┌────────
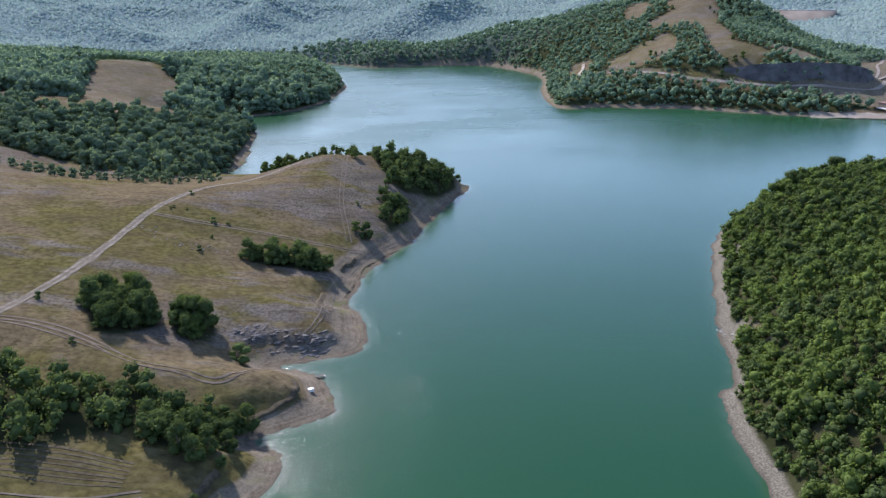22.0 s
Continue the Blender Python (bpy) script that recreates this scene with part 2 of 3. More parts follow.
# heights of the land: x, y, z
HEIGHTS_LEFT = ((-98, 242, 14.2), (-106, 238, 15.7), (-88, 256, 13.9), (-85, 307, 19.3), (-69, 166, 8.1), (-31, 150, 4.5), (-110, 290, 16.6),
    (-117, 265, 17), (-88, 175, 10.3), (-54, 173, 7.7), (-60, 376, 18.5), (-131, 494, 32), (-35, 482, 21.3), (-22, 453, 17), (-7, 297, 3.6),
    (-5, 357, 6), (33, 483, 12.4), (-44, 353, 14.8), (-11, 428, 8.6), (-182, 489, 40), (-265, 440, 52), (-180, 290, 22), (-190, 240, 20), (-330, 340, 62), (25, 546, 23), (12, 543, 20.5), (44, 545, 20), (62, 540, 14.5), (-5, 524, 17.5), (-12, 558, 6.5), (-90, 494, 23.5), (-113, 553, 16), (-50, 512, 14), (-85, 528, 15.5), (-62, 545, 13), (-165, 499, 36), (-110, 130, 12), (-160, 160, 17))
HEIGHTS_FAR = ((-170, 896, 42), (-109, 875, 20), (-239, 879, 30), (-60, 930, 24), (-20, 1000, 22), (-70, 690, 12), (-130, 700, 26), (-230, 700, 38), (-260, 600, 40), (-110, 590, 16), (-110, 1010, 24),
    (-600, 700, 70), (-600, 400, 80), (-300, 1410, 12), (60, 1560, 22), (-60, 1560, 20), (170, 1330, 15), (260, 1500, 34), (-200, 1600, 24), (-330, 1460, 14),
    (-250, 1800, 48), (60, 1850, 60), (260, 1850, 76), (-450, 1500, 24), (150, 1620, 36), (330, 1450, 30),
    (381, 833, 40), (395, 926, 57), (427, 1120, 76), (500, 1060, 84), (470, 1110, 92), (395, 1140, 74), (540, 1110, 86), (560, 945, 24), (570, 1000, 30), (287, 961, 18), (300, 880, 22), (515, 895, 34), (600, 960, 17), (340, 812, 10), (460, 738, 5), (640, 740, 8), (440, 776, 15), (475, 770, 13), (405, 788, 16), (370, 812, 17), (440, 806, 33), (475, 804, 30), (400, 822, 30), (540, 850, 10), (510, 830, 24))
HEIGHTS_RIGHT = ((139, 250, 21), (152, 264, 23), (150, 300, 24), (190, 380, 24), (236, 453, 22), (221, 466, 14.5), (252, 468, 20), (262, 430, 33), (320, 380, 42), (180, 250, 30), (110, 180, 9), (90, 172, 4), (95, 150, 7), (140, 180, 17), (230, 250, 38), (330, 240, 52), (140, 120, 20), (400, 430, 40))
HEIGHTS_RIM = ((905, 1570, 30), (790, 1400, 24), (990, 1710, 50), (740, 1230, 18), (650, 1060, 14), (760, 1000, 20), (900, 760, 30), (1200, 1900, 120), (1500, 1300, 130), (400, 1640, 60), (600, 1800, 105), (350, 2050, 120), (0, 2050, 120), (-300, 2050, 120),
    (-300, 2100, 120), (-700, 1500, 90), (-700, 2200, 150), (0, 2600, 190), (700, 2500, 190), (1500, 2600, 220), (-1600, 2000, 220), (-1500, 900, 150), (-1500, -500, 140), (1600, 200, 150), (1200, -600, 130),
    (0, 4500, 320), (3500, 3500, 320), (-3500, 3500, 320), (4500, 0, 260), (-4500, 0, 260), (0, -4500, 240), (-300, -700, 50), (300, -700, 50))
# crests of the wooded spurs behind the far bay: x, y, z
SPURS = (((20, 1330, 18), (78, 1420, 38), (140, 1520, 57), (251, 1680, 86), (330, 1900, 118)),
    ((-186, 1400, 11), (-148, 1500, 30), (-112, 1620, 53), (-79, 1750, 76), (-40, 1950, 112)),
    ((-264, 1450, 31), (-425, 1600, 66), (-566, 1750, 88), (-700, 1900, 120)),
    ((249, 1250, 24), (326, 1330, 46), (405, 1420, 66), (478, 1500, 84), (560, 1650, 112)))
SHORE = np.array(SHORE_LEFT + SHORE_HEAD + SHORE_FAR + SHORE_RIGHT)


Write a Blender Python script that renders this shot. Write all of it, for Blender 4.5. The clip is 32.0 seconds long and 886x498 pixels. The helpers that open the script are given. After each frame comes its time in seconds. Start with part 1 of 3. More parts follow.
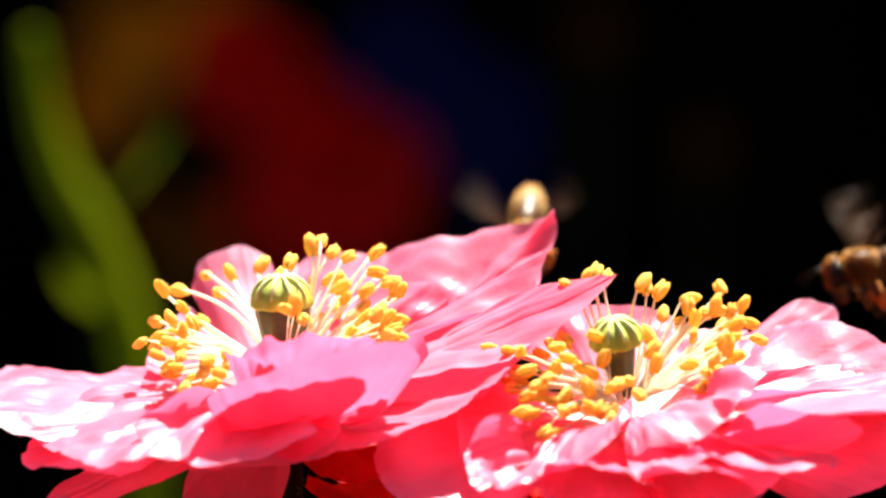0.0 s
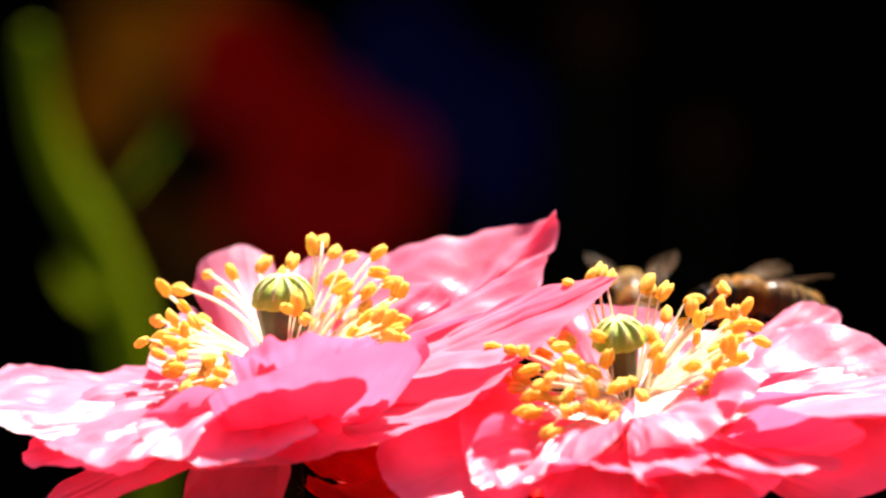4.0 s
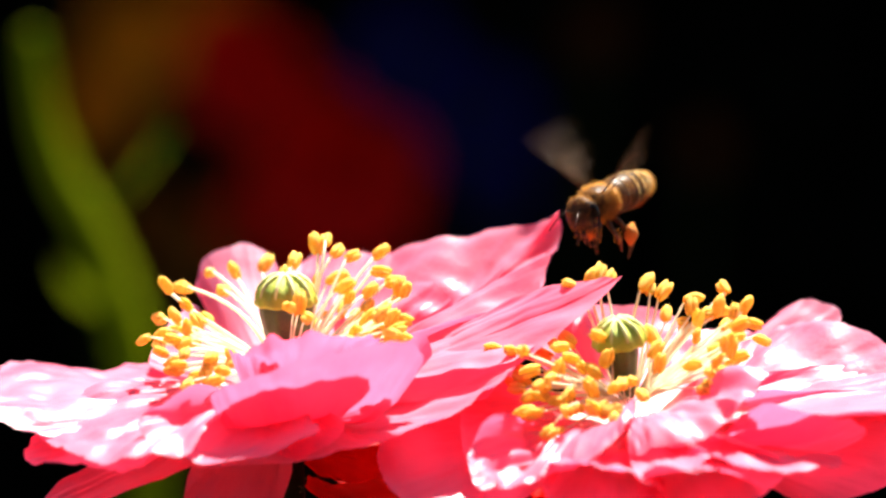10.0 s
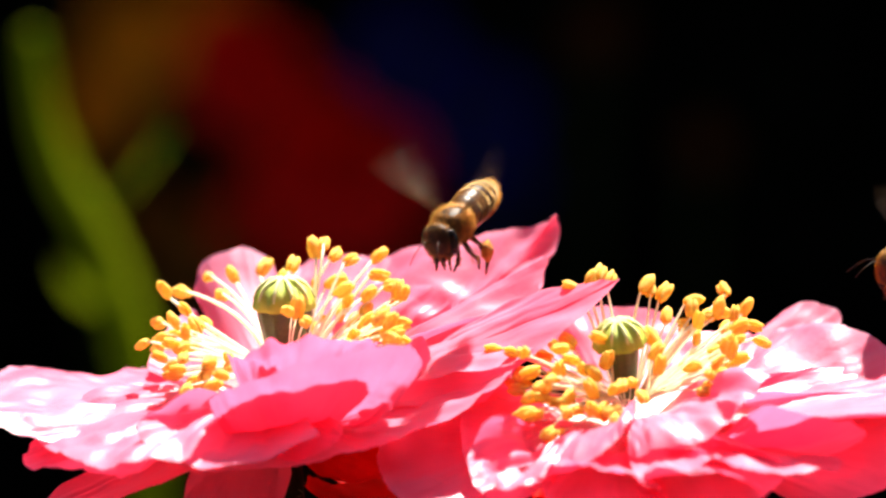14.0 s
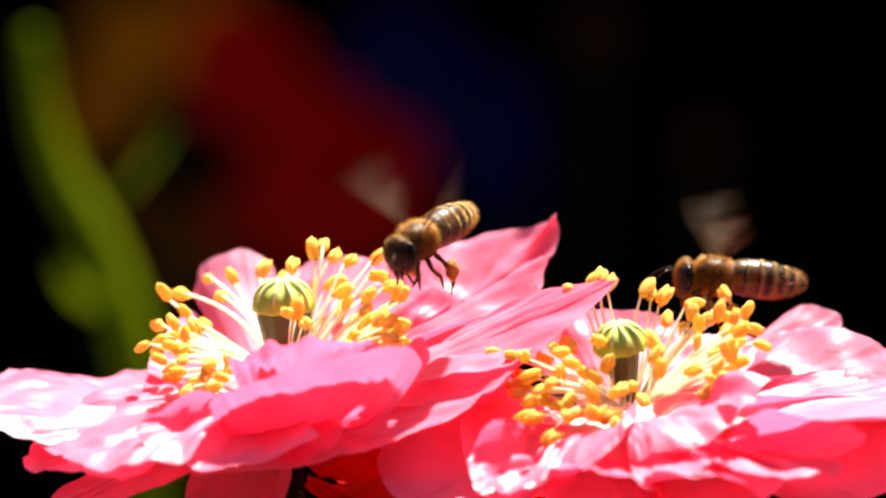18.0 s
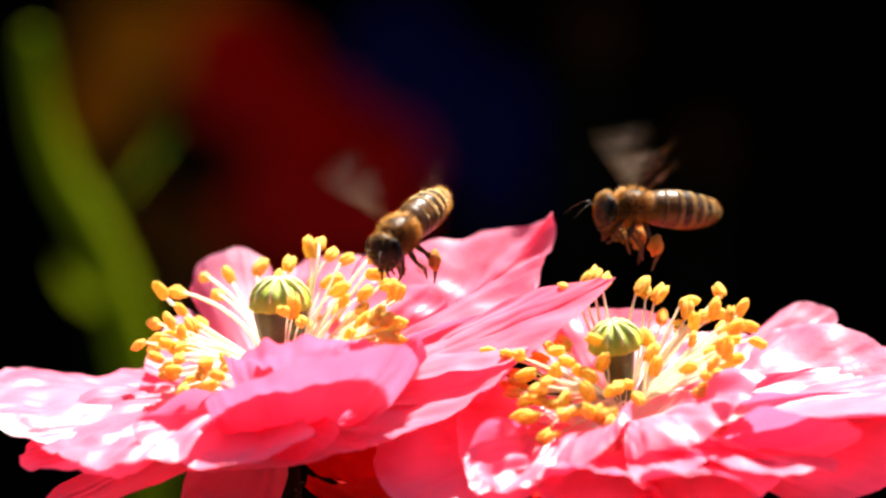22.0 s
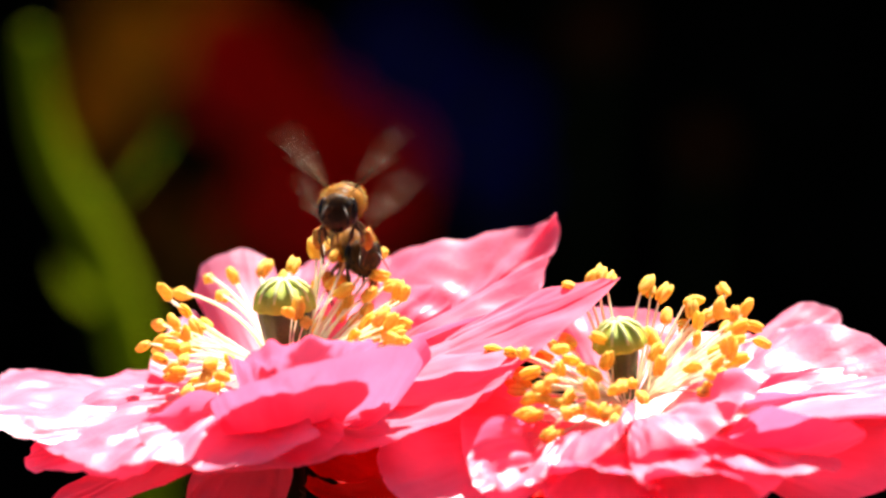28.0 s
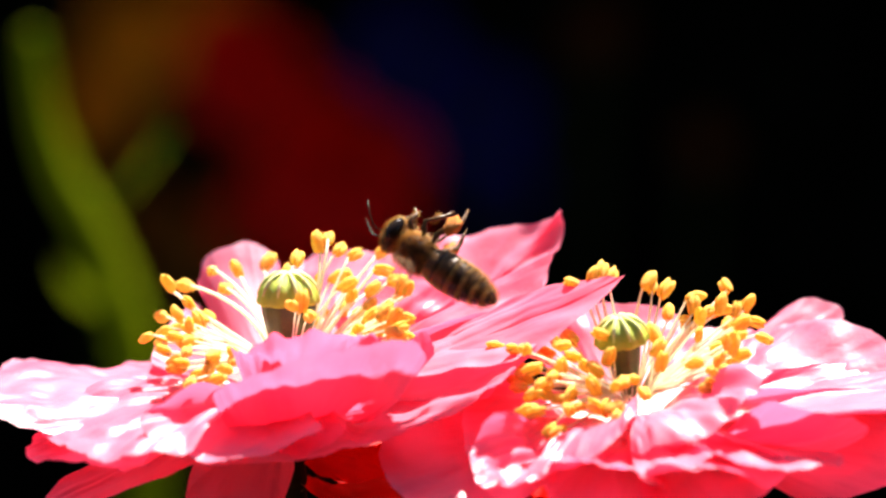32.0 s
└────────
= INSTRUCTIONS TO FOLLOW =
Copy out every line of the material above exactly, skipping the pictures.

= FINAL RESULT =
22.0 s
Continue the Blender Python (bpy) script that recreates this scene with part 2 of 3. More parts follow.
# heights of the land: x, y, z
HEIGHTS_LEFT = ((-98, 242, 14.2), (-106, 238, 15.7), (-88, 256, 13.9), (-85, 307, 19.3), (-69, 166, 8.1), (-31, 150, 4.5), (-110, 290, 16.6),
    (-117, 265, 17), (-88, 175, 10.3), (-54, 173, 7.7), (-60, 376, 18.5), (-131, 494, 32), (-35, 482, 21.3), (-22, 453, 17), (-7, 297, 3.6),
    (-5, 357, 6), (33, 483, 12.4), (-44, 353, 14.8), (-11, 428, 8.6), (-182, 489, 40), (-265, 440, 52), (-180, 290, 22), (-190, 240, 20), (-330, 340, 62), (25, 546, 23), (12, 543, 20.5), (44, 545, 20), (62, 540, 14.5), (-5, 524, 17.5), (-12, 558, 6.5), (-90, 494, 23.5), (-113, 553, 16), (-50, 512, 14), (-85, 528, 15.5), (-62, 545, 13), (-165, 499, 36), (-110, 130, 12), (-160, 160, 17))
HEIGHTS_FAR = ((-170, 896, 42), (-109, 875, 20), (-239, 879, 30), (-60, 930, 24), (-20, 1000, 22), (-70, 690, 12), (-130, 700, 26), (-230, 700, 38), (-260, 600, 40), (-110, 590, 16), (-110, 1010, 24),
    (-600, 700, 70), (-600, 400, 80), (-300, 1410, 12), (60, 1560, 22), (-60, 1560, 20), (170, 1330, 15), (260, 1500, 34), (-200, 1600, 24), (-330, 1460, 14),
    (-250, 1800, 48), (60, 1850, 60), (260, 1850, 76), (-450, 1500, 24), (150, 1620, 36), (330, 1450, 30),
    (381, 833, 40), (395, 926, 57), (427, 1120, 76), (500, 1060, 84), (470, 1110, 92), (395, 1140, 74), (540, 1110, 86), (560, 945, 24), (570, 1000, 30), (287, 961, 18), (300, 880, 22), (515, 895, 34), (600, 960, 17), (340, 812, 10), (460, 738, 5), (640, 740, 8), (440, 776, 15), (475, 770, 13), (405, 788, 16), (370, 812, 17), (440, 806, 33), (475, 804, 30), (400, 822, 30), (540, 850, 10), (510, 830, 24))
HEIGHTS_RIGHT = ((139, 250, 21), (152, 264, 23), (150, 300, 24), (190, 380, 24), (236, 453, 22), (221, 466, 14.5), (252, 468, 20), (262, 430, 33), (320, 380, 42), (180, 250, 30), (110, 180, 9), (90, 172, 4), (95, 150, 7), (140, 180, 17), (230, 250, 38), (330, 240, 52), (140, 120, 20), (400, 430, 40))
HEIGHTS_RIM = ((905, 1570, 30), (790, 1400, 24), (990, 1710, 50), (740, 1230, 18), (650, 1060, 14), (760, 1000, 20), (900, 760, 30), (1200, 1900, 120), (1500, 1300, 130), (400, 1640, 60), (600, 1800, 105), (350, 2050, 120), (0, 2050, 120), (-300, 2050, 120),
    (-300, 2100, 120), (-700, 1500, 90), (-700, 2200, 150), (0, 2600, 190), (700, 2500, 190), (1500, 2600, 220), (-1600, 2000, 220), (-1500, 900, 150), (-1500, -500, 140), (1600, 200, 150), (1200, -600, 130),
    (0, 4500, 320), (3500, 3500, 320), (-3500, 3500, 320), (4500, 0, 260), (-4500, 0, 260), (0, -4500, 240), (-300, -700, 50), (300, -700, 50))
# crests of the wooded spurs behind the far bay: x, y, z
SPURS = (((20, 1330, 18), (78, 1420, 38), (140, 1520, 57), (251, 1680, 86), (330, 1900, 118)),
    ((-186, 1400, 11), (-148, 1500, 30), (-112, 1620, 53), (-79, 1750, 76), (-40, 1950, 112)),
    ((-264, 1450, 31), (-425, 1600, 66), (-566, 1750, 88), (-700, 1900, 120)),
    ((249, 1250, 24), (326, 1330, 46), (405, 1420, 66), (478, 1500, 84), (560, 1650, 112)))
SHORE = np.array(SHORE_LEFT + SHORE_HEAD + SHORE_FAR + SHORE_RIGHT)


Write a Blender Python script that renders this shot. Write all of it, for Blender 4.5. The clip is 32.0 seconds long and 886x498 pixels. The helpers that open the script are given. After each frame comes its time in seconds. Start with part 1 of 3. More parts follow.
0.0 s
4.0 s
10.0 s
14.0 s
18.0 s
22.0 s
28.0 s
32.0 s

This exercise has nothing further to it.